Inoltre, la Suprema corte condivide anche il confermato operato del tribunale, che a proposito del reato di cui all’articolo 10-ter del Dlgs 74/2000, ha osservato che la dichiarazione Iva prodotta dall’imputato, nella veste di liquidatore dell’impresa, costituisce “una confessione stragiudiziale nella parte in cui espone fatti e circostanze a sé sfavorevoli, della cui attendibilità non v'è ragione di dubitare, attesa la norma di esperienza che insegna come nessuno abbia ragione di esporre fatti a sé sfavorevoli” (Cassazione 7294/2012). Sicché, qualora il contribuente indichi come dovute, a titolo di Iva, determinate somme, non vi è ragione, in mancanza di concreti elementi di segno contrario, di ritenere la stessa dichiarazione inaffidabile, atteso che da essa discende una corrispondente obbligazione tributaria (l’omesso versamento dell’Iva era stato, infatti, accertato dall’ente impositore in forza della dichiarazione presentata dallo stesso imputato).

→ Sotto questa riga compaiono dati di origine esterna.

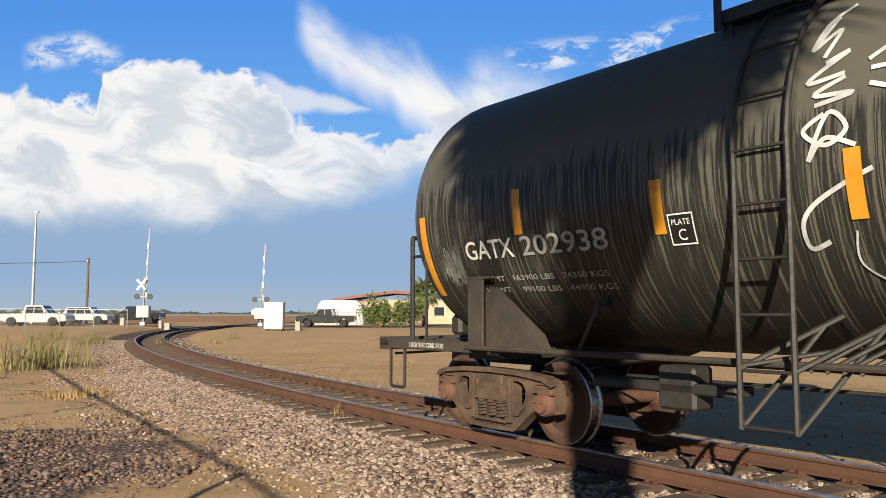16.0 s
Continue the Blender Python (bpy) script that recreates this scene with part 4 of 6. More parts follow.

Ne deriva quindi che il furto della documentazione contabile non può avere alcuna influenza, né determinare alcuna inconciliabilità con i fatti accertati nei gradi di merito.

Peraltro, occorre considerare che, come la sottrazione della documentazione contabile non aveva impedito all’imputato di presentare la dichiarazione Iva, lo stesso liquidatore avrebbe potuto sulla scorta dei dati in suo possesso (anche in supporto elettronico) adempiere all’obbligo di versamento (articolo 30 del Dpr 633//1972), atteso che, ai sensi dell’articolo 8, comma 2, Dpr 322/1998, nella dichiarazione sono indicati i dati necessari per la determinazione dell’ammontare delle operazioni e dell'imposta e per l'effettuazione dei controlli, nonché gli altri elementi richiesti nel modello di dichiarazione.